A collection celebrates men and women who wore their uniforms with courage and eccentricity
By Janice Harayda
Digby Tatham-Warter led a bayonet charge during the Battle of Arnhem sporting a bowler hat and an umbrella. Nell Allgrove and other captured Australian nurses survived on two ounces of rice a day in Japanese camps in Sumatra. Charles Fraser-Smith sent golf balls with compasses inside and other gadgets to British prisoners in Germany, an effort so successful that he became the model for “Q” in the James Bond books.

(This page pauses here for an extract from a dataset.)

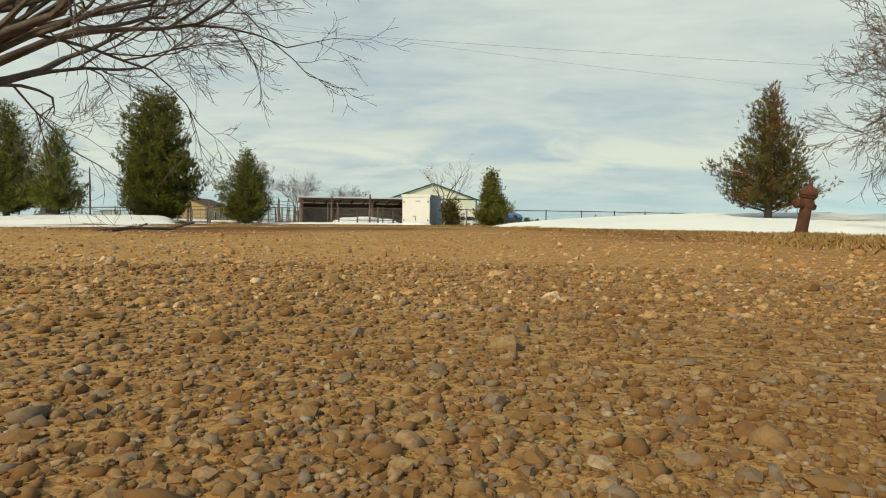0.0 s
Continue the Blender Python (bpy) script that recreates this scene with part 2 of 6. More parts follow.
M_WOOD = surface("weathered_pallet_wood", (0.22, 0.15, 0.09), (0.36, 0.26, 0.16), 2, 0.85, 0, 0.4, 0.008, 30, (0.15, 0.10, 0.07), (1, 1, 6), 0.35)
M_DECK = surface("deck_planks", (0.27, 0.21, 0.14), (0.38, 0.30, 0.21), 2, 0.8, 0, 0.3, 0.006, 30, (0.2, 0.16, 0.11), (6, 1, 1), 0.3)
M_POLE = surface("creosoted_pole", (0.06, 0.04, 0.035), (0.12, 0.08, 0.06), 3, 0.85, 0, 0.4, 0.006, 40, None, (6, 6, 0.6))
M_POST = surface("weathered_post_wood", (0.10, 0.07, 0.05), (0.18, 0.13, 0.09), 3, 0.9, 0, 0.4, 0.006, 30)
M_TARP = surface("blue_tarpaulin", (0.035, 0.17, 0.42), (0.05, 0.22, 0.50), 1.4, 0.5, 0, 0.5, 0.03, 6)
M_BLUEWALL = surface("faded_blue_boards", (0.03, 0.11, 0.25), (0.045, 0.14, 0.30), 1.0, 0.7, 0, 0.3, 0.01, 12, (0.03, 0.08, 0.17))
M_TEAL = surface("mint_green_sheet", (0.16, 0.42, 0.33), (0.22, 0.50, 0.40), 1.2, 0.5, 0.05, 0.2, 0.005, 12)
M_TEALL = surface("pale_mint_trim", (0.36, 0.62, 0.50), (0.42, 0.68, 0.55), 1.2, 0.55)
M_QUONSET = surface("aged_galvanised_arch", (0.52, 0.50, 0.40), (0.68, 0.65, 0.53), 0.7, 0.42, 0.25, 0.15, 0.005, 10, (0.30, 0.24, 0.16))
M_WHITEFENCE = surface("chalky_white_fence_panel", (0.68, 0.70, 0.61), (0.77, 0.78, 0.70), 0.8, 0.7, 0, 0.3, 0.01, 12, (0.44, 0.43, 0.36), None, 0.2)
M_STUCCO = surface("ochre_siding", (0.42, 0.30, 0.14), (0.48, 0.35, 0.17), 0.6, 0.85, 0, 0.3, 0.006, 16, (0.37, 0.26, 0.13))
M_BROWNWALL = surface("brown_siding", (0.26, 0.17, 0.10), (0.32, 0.22, 0.13), 0.6, 0.85, 0, 0.3, 0.006, 16)
M_BROWNROOF = surface("brown_shingle_roof", (0.095, 0.055, 0.040), (0.14, 0.085, 0.062), 0.8, 0.9, 0, 0.5, 0.012, 12, None, None, 0.25)
M_DARKROOF = surface("dark_green_grey_shingles", (0.050, 0.058, 0.048), (0.085, 0.095, 0.08), 1.5, 0.9, 0, 0.5, 0.01, 30, None, None, 0.35)
M_WHITEPAINT = surface("white_enamel", (0.86, 0.87, 0.80), (0.90, 0.90, 0.84), 0.9, 0.45, 0, 0.1, 0.003, 20, (0.80, 0.80, 0.72))
M_GREYTOP = surface("grey_sheet_top", (0.30, 0.33, 0.33), (0.38, 0.41, 0.40), 1.2, 0.5, 0.2, 0.15, 0.004, 20)
# grey farm walls; on the white box it paints in the side's shade
M_GREYSIDE = surface("grey_shaded_side_and_wall", (0.26, 0.29, 0.28), (0.34, 0.36, 0.35), 1.0, 0.6, 0.1, 0.15, 0.004, 20)
M_YELLOW = surface("yellow_module_wrap", (0.78, 0.72, 0.03), (0.85, 0.80, 0.06), 0.8, 0.45, 0, 0.3, 0.02, 5)
M_BLACK = surface("black_rubber", (0.018, 0.018, 0.02), (0.03, 0.03, 0.03), 4, 0.85)
M_BLACKMETAL = surface("black_painted_steel", (0.022, 0.022, 0.026), (0.04, 0.04, 0.045), 4, 0.5, 0.2)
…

The stories of these and other extraordinary men and women appear in The Daily Telegraph Second Book of Obituaries: Heroes and Adventures (Macmillan, 1993), edited by Hugh Massingberd, the second volume in a series from the British newspaper. Most of the subjects of this book were British or Commonwealth soldiers, sailors, aviators, spies, or nurses, though some never wore a uniform. And their stories show why military-obituary writers at the Telegraph are seen as five-star generals of a vanishing art. Written with verve and candor, the pieces in this book reflect a deep sympathy for both the courage and the eccentricities of their subjects. Few American newspapers would have the wit to begin an obituary like this: “Major General Micky Whistler, who has died aged 83, had a career of remarkable variety in which his cheerful disrespect for pompous and hidebound senior officers brought numerous reprimands, but did much to improve the efficiency and morale of his men.”